Cada segmento fue dibujado a mano en un sistema de información geográfica (GIS), respetando la orografía auténtica. Los caminos romanos no eran trayectos rectos, sino rutas que seguían valles y pasos montañosos. Esa minuciosidad permitió el doble de la extensión conocida, pero igualmente expuso la vastedad de nuestro desconocimiento.
La mayoría de las sendas se catalogan como especulativas o probables: se sabe de su existencia, pero no su ubicación precisa. En algunos casos, los arqueólogos solo conservan la intuición de que un camino debía unir dos urbes. En otros, apenas un miliario aislado en medio del campo.
La cartografía abarca casi cuatro millones de kilómetros cuadrados, una instantánea del Imperio alrededor del 150 d.C. Sin embargo, los propios creadores admiten que Itiner-e es solo una “fotografía estática” de un sistema en constante fluidez. Roma no construyó todas sus vías desde cero: muchas reutilizaban trazados más antiguos, se adaptaban al terreno o caían en desuso con el tiempo.

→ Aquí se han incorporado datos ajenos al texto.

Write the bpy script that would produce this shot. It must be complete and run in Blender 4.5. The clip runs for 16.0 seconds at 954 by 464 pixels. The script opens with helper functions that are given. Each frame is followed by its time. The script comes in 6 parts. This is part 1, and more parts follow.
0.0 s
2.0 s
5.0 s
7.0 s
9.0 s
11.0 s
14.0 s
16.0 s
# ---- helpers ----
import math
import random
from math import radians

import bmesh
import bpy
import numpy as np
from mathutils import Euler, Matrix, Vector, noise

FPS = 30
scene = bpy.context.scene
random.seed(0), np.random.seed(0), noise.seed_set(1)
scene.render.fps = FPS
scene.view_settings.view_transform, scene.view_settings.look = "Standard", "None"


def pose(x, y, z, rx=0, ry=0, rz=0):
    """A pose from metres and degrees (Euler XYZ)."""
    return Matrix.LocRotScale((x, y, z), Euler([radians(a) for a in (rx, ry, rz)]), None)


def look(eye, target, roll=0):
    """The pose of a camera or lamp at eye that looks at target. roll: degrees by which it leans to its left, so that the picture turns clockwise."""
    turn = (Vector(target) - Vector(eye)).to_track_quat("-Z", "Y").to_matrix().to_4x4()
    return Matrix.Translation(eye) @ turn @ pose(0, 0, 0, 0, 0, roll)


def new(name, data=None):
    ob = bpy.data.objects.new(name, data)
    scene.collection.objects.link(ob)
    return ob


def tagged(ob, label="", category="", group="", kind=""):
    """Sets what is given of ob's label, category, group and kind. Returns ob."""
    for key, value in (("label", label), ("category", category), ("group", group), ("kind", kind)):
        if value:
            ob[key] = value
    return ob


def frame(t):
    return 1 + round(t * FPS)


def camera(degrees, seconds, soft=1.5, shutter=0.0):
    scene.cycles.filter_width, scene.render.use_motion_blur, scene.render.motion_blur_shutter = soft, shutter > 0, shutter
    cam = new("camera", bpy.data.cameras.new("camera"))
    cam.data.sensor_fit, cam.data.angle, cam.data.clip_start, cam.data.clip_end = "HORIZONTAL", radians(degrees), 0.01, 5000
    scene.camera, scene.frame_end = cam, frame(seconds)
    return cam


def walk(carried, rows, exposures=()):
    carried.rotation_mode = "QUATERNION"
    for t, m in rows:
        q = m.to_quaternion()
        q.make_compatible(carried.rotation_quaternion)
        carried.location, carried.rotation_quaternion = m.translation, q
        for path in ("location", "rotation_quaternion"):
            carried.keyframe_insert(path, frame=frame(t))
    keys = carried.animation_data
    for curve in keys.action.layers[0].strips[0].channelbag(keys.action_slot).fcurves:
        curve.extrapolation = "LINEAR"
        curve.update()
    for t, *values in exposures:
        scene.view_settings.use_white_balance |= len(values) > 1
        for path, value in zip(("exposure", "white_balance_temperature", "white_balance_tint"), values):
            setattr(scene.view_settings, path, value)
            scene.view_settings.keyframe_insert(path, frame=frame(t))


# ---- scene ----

Pese a todo ello, la relevancia del proyecto es enorme. Por primera vez, la ciencia cuantifica con precisión matemática la magnitud de nuestra falta de conocimiento: sabemos que existieron caminos, pero no dónde se ubicaban. Lo que antes se daba por seguro en los mapas ahora se presenta como una invitación a la interrogación.
El atlas incluye también mapas de fiabilidad, que indican mediante colores el grado de certeza y la cobertura territorial. En ellos, Europa occidental resplandece en tonos sólidos, mientras secciones como Anatolia, el norte del Danubio o el África romana se muestran teñidas de duda.
Más que un desenlace, Itiner-e es un comienzo. El mapa es accesible libremente en la plataforma Zenodo, y cada vía posee un código único enlazado a bases de datos arqueológicas. Esto permitirá a historiadores, economistas o genetistas elaborar modelos sobre flujos comerciales, difusión cultural o propagación de epidemias en la antigüedad.
Pero la iniciativa también posee una vertiente filosófica. Nos recuerda que la historia, por muy firme que parezca, contiene lagunas ocultas. Que incluso las rutas más renombradas del mundo —las calzadas romanas que sostuvieron una civilización— se difuminan cuando intentamos rastrearlas milenios después.
El mapa más detallado del Imperio Romano no solo restaura el pasado: nos enseña la dimensión de aquello que aún no llegamos a entender.